DATASET EXCERPT:
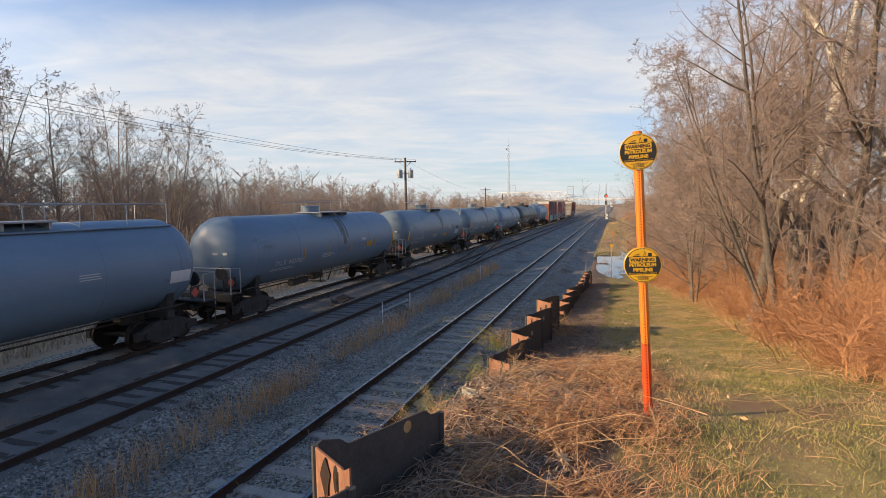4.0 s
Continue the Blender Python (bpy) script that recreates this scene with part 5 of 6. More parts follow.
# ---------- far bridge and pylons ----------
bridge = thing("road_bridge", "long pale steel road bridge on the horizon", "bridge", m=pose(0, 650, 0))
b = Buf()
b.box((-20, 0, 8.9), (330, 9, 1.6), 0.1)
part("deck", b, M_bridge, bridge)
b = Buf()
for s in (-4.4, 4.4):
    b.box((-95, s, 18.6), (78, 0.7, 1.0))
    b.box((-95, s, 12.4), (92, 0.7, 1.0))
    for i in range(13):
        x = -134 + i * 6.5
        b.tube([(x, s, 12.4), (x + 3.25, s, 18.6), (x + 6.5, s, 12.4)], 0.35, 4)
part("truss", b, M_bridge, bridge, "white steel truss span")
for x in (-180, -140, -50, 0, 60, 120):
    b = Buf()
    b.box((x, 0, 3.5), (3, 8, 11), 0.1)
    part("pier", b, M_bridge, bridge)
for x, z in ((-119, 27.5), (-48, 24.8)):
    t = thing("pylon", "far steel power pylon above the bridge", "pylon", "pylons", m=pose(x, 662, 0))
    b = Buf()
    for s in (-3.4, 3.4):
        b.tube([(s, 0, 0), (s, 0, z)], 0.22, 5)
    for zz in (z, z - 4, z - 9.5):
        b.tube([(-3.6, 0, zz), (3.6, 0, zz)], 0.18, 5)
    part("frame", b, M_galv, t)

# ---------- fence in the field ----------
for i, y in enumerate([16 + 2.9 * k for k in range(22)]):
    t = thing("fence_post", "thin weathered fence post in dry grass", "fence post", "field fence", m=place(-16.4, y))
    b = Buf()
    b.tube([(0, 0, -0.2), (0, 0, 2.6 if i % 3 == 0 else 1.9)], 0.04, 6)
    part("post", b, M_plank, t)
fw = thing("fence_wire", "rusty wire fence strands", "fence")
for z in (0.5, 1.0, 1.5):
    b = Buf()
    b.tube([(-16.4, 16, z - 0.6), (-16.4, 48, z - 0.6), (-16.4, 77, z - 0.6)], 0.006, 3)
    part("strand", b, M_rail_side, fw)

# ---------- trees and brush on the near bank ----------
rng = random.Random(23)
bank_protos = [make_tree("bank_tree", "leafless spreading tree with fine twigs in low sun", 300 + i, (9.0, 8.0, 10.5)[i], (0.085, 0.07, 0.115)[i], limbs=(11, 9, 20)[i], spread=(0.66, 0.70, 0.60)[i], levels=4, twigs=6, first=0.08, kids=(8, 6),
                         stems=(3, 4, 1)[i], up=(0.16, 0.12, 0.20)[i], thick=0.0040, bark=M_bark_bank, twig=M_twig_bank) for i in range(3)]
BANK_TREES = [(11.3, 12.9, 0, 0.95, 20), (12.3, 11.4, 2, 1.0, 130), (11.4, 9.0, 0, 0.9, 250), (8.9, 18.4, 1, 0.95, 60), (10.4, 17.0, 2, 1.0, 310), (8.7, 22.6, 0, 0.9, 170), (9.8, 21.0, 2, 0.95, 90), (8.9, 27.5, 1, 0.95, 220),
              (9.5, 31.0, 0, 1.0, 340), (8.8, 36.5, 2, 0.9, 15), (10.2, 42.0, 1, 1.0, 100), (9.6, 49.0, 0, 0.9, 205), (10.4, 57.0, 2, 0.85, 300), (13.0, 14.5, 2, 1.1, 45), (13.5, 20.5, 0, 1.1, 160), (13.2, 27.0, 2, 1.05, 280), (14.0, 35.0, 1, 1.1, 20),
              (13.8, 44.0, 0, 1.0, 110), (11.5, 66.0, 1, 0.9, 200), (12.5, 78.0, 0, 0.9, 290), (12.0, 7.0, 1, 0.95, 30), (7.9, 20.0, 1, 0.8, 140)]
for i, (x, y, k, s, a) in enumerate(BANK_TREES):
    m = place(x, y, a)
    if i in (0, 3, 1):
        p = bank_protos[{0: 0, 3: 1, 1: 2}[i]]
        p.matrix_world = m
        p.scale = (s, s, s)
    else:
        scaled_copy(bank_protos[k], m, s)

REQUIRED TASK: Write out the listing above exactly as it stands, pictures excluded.

ANSWER:
4.0 s
Continue the Blender Python (bpy) script that recreates this scene with part 5 of 6. More parts follow.
# ---------- far bridge and pylons ----------
bridge = thing("road_bridge", "long pale steel road bridge on the horizon", "bridge", m=pose(0, 650, 0))
b = Buf()
b.box((-20, 0, 8.9), (330, 9, 1.6), 0.1)
part("deck", b, M_bridge, bridge)
b = Buf()
for s in (-4.4, 4.4):
    b.box((-95, s, 18.6), (78, 0.7, 1.0))
    b.box((-95, s, 12.4), (92, 0.7, 1.0))
    for i in range(13):
        x = -134 + i * 6.5
        b.tube([(x, s, 12.4), (x + 3.25, s, 18.6), (x + 6.5, s, 12.4)], 0.35, 4)
part("truss", b, M_bridge, bridge, "white steel truss span")
for x in (-180, -140, -50, 0, 60, 120):
    b = Buf()
    b.box((x, 0, 3.5), (3, 8, 11), 0.1)
    part("pier", b, M_bridge, bridge)
for x, z in ((-119, 27.5), (-48, 24.8)):
    t = thing("pylon", "far steel power pylon above the bridge", "pylon", "pylons", m=pose(x, 662, 0))
    b = Buf()
    for s in (-3.4, 3.4):
        b.tube([(s, 0, 0), (s, 0, z)], 0.22, 5)
    for zz in (z, z - 4, z - 9.5):
        b.tube([(-3.6, 0, zz), (3.6, 0, zz)], 0.18, 5)
    part("frame", b, M_galv, t)

# ---------- fence in the field ----------
for i, y in enumerate([16 + 2.9 * k for k in range(22)]):
    t = thing("fence_post", "thin weathered fence post in dry grass", "fence post", "field fence", m=place(-16.4, y))
    b = Buf()
    b.tube([(0, 0, -0.2), (0, 0, 2.6 if i % 3 == 0 else 1.9)], 0.04, 6)
    part("post", b, M_plank, t)
fw = thing("fence_wire", "rusty wire fence strands", "fence")
for z in (0.5, 1.0, 1.5):
    b = Buf()
    b.tube([(-16.4, 16, z - 0.6), (-16.4, 48, z - 0.6), (-16.4, 77, z - 0.6)], 0.006, 3)
    part("strand", b, M_rail_side, fw)

# ---------- trees and brush on the near bank ----------
rng = random.Random(23)
bank_protos = [make_tree("bank_tree", "leafless spreading tree with fine twigs in low sun", 300 + i, (9.0, 8.0, 10.5)[i], (0.085, 0.07, 0.115)[i], limbs=(11, 9, 20)[i], spread=(0.66, 0.70, 0.60)[i], levels=4, twigs=6, first=0.08, kids=(8, 6),
                         stems=(3, 4, 1)[i], up=(0.16, 0.12, 0.20)[i], thick=0.0040, bark=M_bark_bank, twig=M_twig_bank) for i in range(3)]
BANK_TREES = [(11.3, 12.9, 0, 0.95, 20), (12.3, 11.4, 2, 1.0, 130), (11.4, 9.0, 0, 0.9, 250), (8.9, 18.4, 1, 0.95, 60), (10.4, 17.0, 2, 1.0, 310), (8.7, 22.6, 0, 0.9, 170), (9.8, 21.0, 2, 0.95, 90), (8.9, 27.5, 1, 0.95, 220),
              (9.5, 31.0, 0, 1.0, 340), (8.8, 36.5, 2, 0.9, 15), (10.2, 42.0, 1, 1.0, 100), (9.6, 49.0, 0, 0.9, 205), (10.4, 57.0, 2, 0.85, 300), (13.0, 14.5, 2, 1.1, 45), (13.5, 20.5, 0, 1.1, 160), (13.2, 27.0, 2, 1.05, 280), (14.0, 35.0, 1, 1.1, 20),
              (13.8, 44.0, 0, 1.0, 110), (11.5, 66.0, 1, 0.9, 200), (12.5, 78.0, 0, 0.9, 290), (12.0, 7.0, 1, 0.95, 30), (7.9, 20.0, 1, 0.8, 140)]
for i, (x, y, k, s, a) in enumerate(BANK_TREES):
    m = place(x, y, a)
    if i in (0, 3, 1):
        p = bank_protos[{0: 0, 3: 1, 1: 2}[i]]
        p.matrix_world = m
        p.scale = (s, s, s)
    else:
        scaled_copy(bank_protos[k], m, s)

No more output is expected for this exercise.